Police oversight agencies, such as civilian complaint review boards, benefit from the footage — when they can get a hold of it. As we covered in a prior edition of Closing Argument, these kinds of organizations are popular (many of the nation’s large cities have one), but they have dramatically different amounts of power from place to place. It’s common for their power to expand or contract as political dynamics shift in a given city or state, especially through protracted battles with police unions.
The Chicago Civilian Office of Police Accountability is one of the few in the country with direct access to body camera footage, a power it received after outrage over the shooting death of Laquan McDonald in 2014. But that hasn’t stopped the city’s police union from trying to bargain away other avenues of public oversight. In current contract negotiations, the union is seeking a provision that would allow officers accused of misconduct to remove their cases from the docket of the public Chicago Police Board, “and instead have them decided privately by an outside third party,” the Chicago Tribune reports.
In New York the civilian review board must navigate a maze of bureaucracy to obtain body camera footage, and now faces a new stumbling block.
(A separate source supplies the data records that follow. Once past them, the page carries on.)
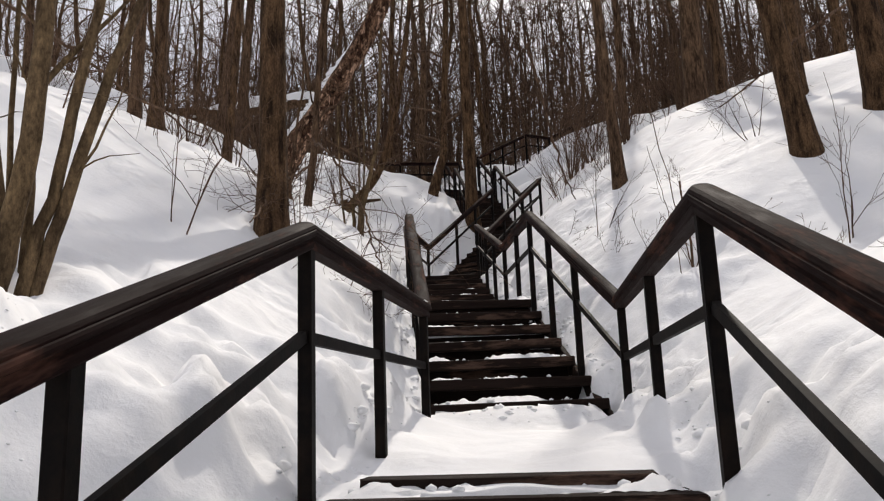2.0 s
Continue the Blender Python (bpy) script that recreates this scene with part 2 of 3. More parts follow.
def ground(x, y):
    """Height of the snow at x, y (arrays or numbers)."""
    x, y = np.asarray(x, float), np.asarray(y, float)
    wsum, zsum = np.zeros_like(x), np.zeros_like(x)
    dmin = np.full_like(x, 1e9)
    hollow = np.zeros_like(x)
    for a, b, flight in SEGS:
        (ax, ay), az = P[a]
        (bx, by), bz = P[b]
        dx, dy = bx - ax, by - ay
        ln2 = dx * dx + dy * dy
        along = ((x - ax) * dx + (y - ay) * dy) / ln2 ** 0.5
        s = np.clip(along / ln2 ** 0.5, 0, 1)
        d = np.hypot(x - ax - s * dx, y - ay - s * dy)
        z = az + s * (bz - az)
        w = 1 / (d * d + 0.05) ** 4
        wsum += w
        zsum += w * z
        dmin = np.minimum(dmin, d)
        if flight:
            inside = (along > 0.44) & (along < ln2 ** 0.5 + 0.13)
            aside = np.abs((x - ax) * dy - (y - ay) * dx) / ln2 ** 0.5
            k = np.clip((0.69 - aside) / 0.09, 0, 1) * inside
            hollow = np.maximum(hollow, k * k * (3 - 2 * k))
    z = zsum / wsum
    xc = lerp_table(y, [(-3, 0.47), (6.4, 0.5), (9.8, 0.22), (11.7, -0.05), (15.3, -0.5), (16.8, -0.35), (19.4, 1.0), (20.7, 0.5), (25, -0.1),
                        (27.3, -0.6), (30, 2.0), (34, 5.5)])
    left = lerp_table(y, [(0, 0.42), (4, 0.46), (7, 0.93), (10, 0.82), (13, 0.95), (15.5, 0.72), (17.2, 1.12), (19.0, 0.72), (21, 0.34), (24, 0.20), (27, 0.12), (29, 0.30), (40, 0.12)])
    right = lerp_table(y, [(0, 0.40), (3.5, 0.60), (6, 0.66), (8.5, 0.58), (10, 0.68), (12, 0.84), (15, 0.80), (17, 0.70), (19, 0.58), (22, 0.32), (26, 0.18), (30, 0.12), (40, 0.08)])
    drift = lerp_table(y, [(0, 0.30), (4, 0.30), (7, 0.14), (9, 0.16), (11, 0.34), (15, 0.34), (17, 0.42)])
    far_left = lerp_table(y, [(0, 5.0), (11, 5.2), (14, 5.6)])
    side = np.clip((x - xc) / 1.2, -1, 1) * 0.5 + 0.5
    slope = left * (1 - side) + right * side
    u = np.maximum(dmin - 0.72, 0)
    reach = far_left + (4.8 - far_left) * side
    z = z + slope * reach * (1 - np.exp(-u / reach)) + (0.22 * (1 - side) + drift * side) * (1 - np.exp(-(u / (0.35 + 0.45 * side)) ** 1.3))
    z = z - 0.30 * hollow
    z = z - 0.10 * np.maximum(-1.2 - y, 0)
    return z


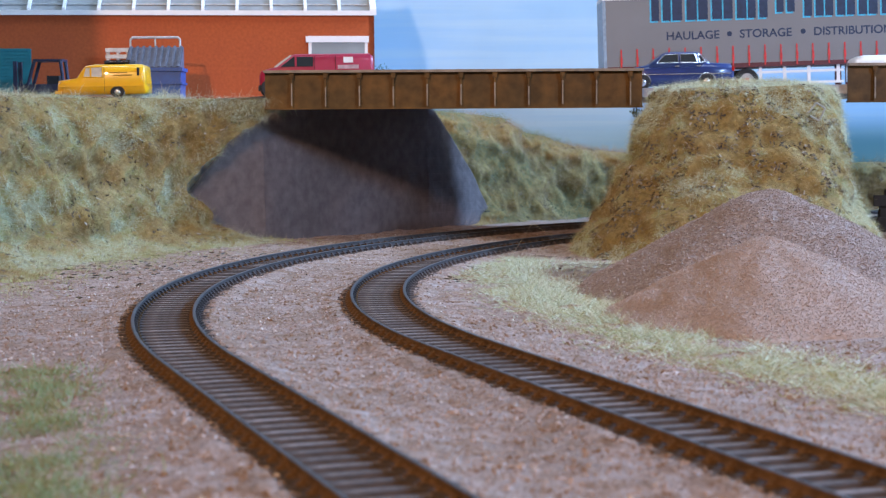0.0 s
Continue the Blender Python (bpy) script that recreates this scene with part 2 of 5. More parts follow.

The board announced this week that it was suspending several categories of investigation into police misconduct due to budget cuts demanded by Mayor Eric Adams, a former police officer.
In Florida, civilian review boards face a threat to their very existence. A state representative recently filed a bill that would make it illegal for cities to create any kind of agency for receiving, processing, or investigating “complaints of misconduct by law enforcement and corrections officers.” The bill sponsor cited the stress that investigations can put on officers. It’s a move reminiscent of other efforts by state officials in Florida to restrict how their local counterparts handle the justice system.
In New Jersey, by contrast, lawmakers advanced a bill this week that would give civilian complaint review boards the power to subpoena witnesses — an authority that these boards and their supporters often covet. A proposed amendment would only apply the power to four of the state’s largest departments as a pilot program for five years, making the bill bittersweet for advocates of more oversight. “Examples of police misconduct and brutality exist in literally every corner of New Jersey,” said Joe Johnson of the American Civil Liberties Union of New Jersey, according to the New Jersey Monitor. “So civilian oversight is important everywhere.”